EXERCISE TASK =
Your task is to retype each line of the data below exactly.

SUPPLIED MATERIAL =
-- start --
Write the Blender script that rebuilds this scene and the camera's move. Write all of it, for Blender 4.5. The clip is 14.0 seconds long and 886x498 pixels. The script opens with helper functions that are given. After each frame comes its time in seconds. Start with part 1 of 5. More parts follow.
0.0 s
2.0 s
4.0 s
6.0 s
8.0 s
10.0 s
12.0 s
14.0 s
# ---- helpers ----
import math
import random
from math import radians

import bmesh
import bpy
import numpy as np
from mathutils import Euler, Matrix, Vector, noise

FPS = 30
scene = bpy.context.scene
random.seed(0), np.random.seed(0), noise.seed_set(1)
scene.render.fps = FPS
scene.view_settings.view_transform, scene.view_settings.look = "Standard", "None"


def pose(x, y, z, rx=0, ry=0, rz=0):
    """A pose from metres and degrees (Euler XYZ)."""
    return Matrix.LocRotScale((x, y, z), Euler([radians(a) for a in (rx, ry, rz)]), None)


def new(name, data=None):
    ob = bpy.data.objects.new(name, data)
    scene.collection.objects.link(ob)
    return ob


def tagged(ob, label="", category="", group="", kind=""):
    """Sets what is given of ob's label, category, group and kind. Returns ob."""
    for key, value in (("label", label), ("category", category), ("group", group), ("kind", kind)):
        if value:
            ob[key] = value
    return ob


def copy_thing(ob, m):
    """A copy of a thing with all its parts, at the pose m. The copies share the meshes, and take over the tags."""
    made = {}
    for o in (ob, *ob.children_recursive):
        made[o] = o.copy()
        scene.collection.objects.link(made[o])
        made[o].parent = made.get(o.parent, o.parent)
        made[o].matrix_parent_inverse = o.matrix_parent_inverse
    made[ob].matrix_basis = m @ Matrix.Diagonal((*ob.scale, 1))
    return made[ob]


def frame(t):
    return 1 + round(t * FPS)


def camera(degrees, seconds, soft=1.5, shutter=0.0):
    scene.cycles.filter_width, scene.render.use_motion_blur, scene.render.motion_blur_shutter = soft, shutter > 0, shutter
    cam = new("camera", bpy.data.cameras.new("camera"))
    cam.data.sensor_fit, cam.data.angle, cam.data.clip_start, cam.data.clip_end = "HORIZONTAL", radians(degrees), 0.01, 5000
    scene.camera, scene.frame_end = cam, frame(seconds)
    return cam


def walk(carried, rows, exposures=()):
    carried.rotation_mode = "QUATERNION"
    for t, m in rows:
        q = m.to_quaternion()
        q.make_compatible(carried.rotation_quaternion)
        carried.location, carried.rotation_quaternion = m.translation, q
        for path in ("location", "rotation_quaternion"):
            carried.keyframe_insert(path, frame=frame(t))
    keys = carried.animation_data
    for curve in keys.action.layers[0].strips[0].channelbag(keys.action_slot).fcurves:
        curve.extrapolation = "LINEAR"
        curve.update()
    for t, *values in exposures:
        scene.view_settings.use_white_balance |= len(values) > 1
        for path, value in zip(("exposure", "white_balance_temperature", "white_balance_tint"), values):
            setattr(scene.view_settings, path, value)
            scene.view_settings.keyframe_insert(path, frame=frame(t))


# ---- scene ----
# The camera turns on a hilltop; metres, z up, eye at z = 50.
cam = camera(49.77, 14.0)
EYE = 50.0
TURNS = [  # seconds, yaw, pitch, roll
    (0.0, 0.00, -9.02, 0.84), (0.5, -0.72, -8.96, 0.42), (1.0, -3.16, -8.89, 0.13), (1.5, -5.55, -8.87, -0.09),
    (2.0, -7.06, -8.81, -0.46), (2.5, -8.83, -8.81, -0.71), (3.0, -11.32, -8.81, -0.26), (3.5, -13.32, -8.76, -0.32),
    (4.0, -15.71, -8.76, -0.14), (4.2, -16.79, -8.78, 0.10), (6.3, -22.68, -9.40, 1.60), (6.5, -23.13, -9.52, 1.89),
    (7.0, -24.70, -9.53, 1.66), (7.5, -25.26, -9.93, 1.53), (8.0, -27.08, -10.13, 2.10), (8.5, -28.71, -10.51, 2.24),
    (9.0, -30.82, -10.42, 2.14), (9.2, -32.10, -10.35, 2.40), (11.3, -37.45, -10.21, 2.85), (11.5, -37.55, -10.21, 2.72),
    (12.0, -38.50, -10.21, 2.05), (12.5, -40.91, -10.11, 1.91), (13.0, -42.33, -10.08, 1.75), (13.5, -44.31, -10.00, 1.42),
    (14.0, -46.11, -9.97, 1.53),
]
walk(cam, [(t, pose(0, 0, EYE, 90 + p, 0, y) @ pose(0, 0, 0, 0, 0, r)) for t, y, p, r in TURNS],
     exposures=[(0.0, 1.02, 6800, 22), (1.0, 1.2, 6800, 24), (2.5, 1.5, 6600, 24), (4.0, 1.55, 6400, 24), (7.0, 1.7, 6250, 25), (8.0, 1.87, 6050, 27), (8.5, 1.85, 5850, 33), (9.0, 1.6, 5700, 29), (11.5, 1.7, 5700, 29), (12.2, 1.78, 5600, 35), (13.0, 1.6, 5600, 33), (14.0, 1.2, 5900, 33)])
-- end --
RESULT FOR THIS EXERCISE =
Write the Blender script that rebuilds this scene and the camera's move. Write all of it, for Blender 4.5. The clip is 14.0 seconds long and 886x498 pixels. The script opens with helper functions that are given. After each frame comes its time in seconds. Start with part 1 of 5. More parts follow.
0.0 s
2.0 s
4.0 s
6.0 s
8.0 s
10.0 s
12.0 s
14.0 s
# ---- helpers ----
import math
import random
from math import radians

import bmesh
import bpy
import numpy as np
from mathutils import Euler, Matrix, Vector, noise

FPS = 30
scene = bpy.context.scene
random.seed(0), np.random.seed(0), noise.seed_set(1)
scene.render.fps = FPS
scene.view_settings.view_transform, scene.view_settings.look = "Standard", "None"


def pose(x, y, z, rx=0, ry=0, rz=0):
    """A pose from metres and degrees (Euler XYZ)."""
    return Matrix.LocRotScale((x, y, z), Euler([radians(a) for a in (rx, ry, rz)]), None)


def new(name, data=None):
    ob = bpy.data.objects.new(name, data)
    scene.collection.objects.link(ob)
    return ob


def tagged(ob, label="", category="", group="", kind=""):
    """Sets what is given of ob's label, category, group and kind. Returns ob."""
    for key, value in (("label", label), ("category", category), ("group", group), ("kind", kind)):
        if value:
            ob[key] = value
    return ob


def copy_thing(ob, m):
    """A copy of a thing with all its parts, at the pose m. The copies share the meshes, and take over the tags."""
    made = {}
    for o in (ob, *ob.children_recursive):
        made[o] = o.copy()
        scene.collection.objects.link(made[o])
        made[o].parent = made.get(o.parent, o.parent)
        made[o].matrix_parent_inverse = o.matrix_parent_inverse
    made[ob].matrix_basis = m @ Matrix.Diagonal((*ob.scale, 1))
    return made[ob]


def frame(t):
    return 1 + round(t * FPS)


def camera(degrees, seconds, soft=1.5, shutter=0.0):
    scene.cycles.filter_width, scene.render.use_motion_blur, scene.render.motion_blur_shutter = soft, shutter > 0, shutter
    cam = new("camera", bpy.data.cameras.new("camera"))
    cam.data.sensor_fit, cam.data.angle, cam.data.clip_start, cam.data.clip_end = "HORIZONTAL", radians(degrees), 0.01, 5000
    scene.camera, scene.frame_end = cam, frame(seconds)
    return cam


def walk(carried, rows, exposures=()):
    carried.rotation_mode = "QUATERNION"
    for t, m in rows:
        q = m.to_quaternion()
        q.make_compatible(carried.rotation_quaternion)
        carried.location, carried.rotation_quaternion = m.translation, q
        for path in ("location", "rotation_quaternion"):
            carried.keyframe_insert(path, frame=frame(t))
    keys = carried.animation_data
    for curve in keys.action.layers[0].strips[0].channelbag(keys.action_slot).fcurves:
        curve.extrapolation = "LINEAR"
        curve.update()
    for t, *values in exposures:
        scene.view_settings.use_white_balance |= len(values) > 1
        for path, value in zip(("exposure", "white_balance_temperature", "white_balance_tint"), values):
            setattr(scene.view_settings, path, value)
            scene.view_settings.keyframe_insert(path, frame=frame(t))


# ---- scene ----
# The camera turns on a hilltop; metres, z up, eye at z = 50.
cam = camera(49.77, 14.0)
EYE = 50.0
TURNS = [  # seconds, yaw, pitch, roll
    (0.0, 0.00, -9.02, 0.84), (0.5, -0.72, -8.96, 0.42), (1.0, -3.16, -8.89, 0.13), (1.5, -5.55, -8.87, -0.09),
    (2.0, -7.06, -8.81, -0.46), (2.5, -8.83, -8.81, -0.71), (3.0, -11.32, -8.81, -0.26), (3.5, -13.32, -8.76, -0.32),
    (4.0, -15.71, -8.76, -0.14), (4.2, -16.79, -8.78, 0.10), (6.3, -22.68, -9.40, 1.60), (6.5, -23.13, -9.52, 1.89),
    (7.0, -24.70, -9.53, 1.66), (7.5, -25.26, -9.93, 1.53), (8.0, -27.08, -10.13, 2.10), (8.5, -28.71, -10.51, 2.24),
    (9.0, -30.82, -10.42, 2.14), (9.2, -32.10, -10.35, 2.40), (11.3, -37.45, -10.21, 2.85), (11.5, -37.55, -10.21, 2.72),
    (12.0, -38.50, -10.21, 2.05), (12.5, -40.91, -10.11, 1.91), (13.0, -42.33, -10.08, 1.75), (13.5, -44.31, -10.00, 1.42),
    (14.0, -46.11, -9.97, 1.53),
]
walk(cam, [(t, pose(0, 0, EYE, 90 + p, 0, y) @ pose(0, 0, 0, 0, 0, r)) for t, y, p, r in TURNS],
     exposures=[(0.0, 1.02, 6800, 22), (1.0, 1.2, 6800, 24), (2.5, 1.5, 6600, 24), (4.0, 1.55, 6400, 24), (7.0, 1.7, 6250, 25), (8.0, 1.87, 6050, 27), (8.5, 1.85, 5850, 33), (9.0, 1.6, 5700, 29), (11.5, 1.7, 5700, 29), (12.2, 1.78, 5600, 35), (13.0, 1.6, 5600, 33), (14.0, 1.2, 5900, 33)])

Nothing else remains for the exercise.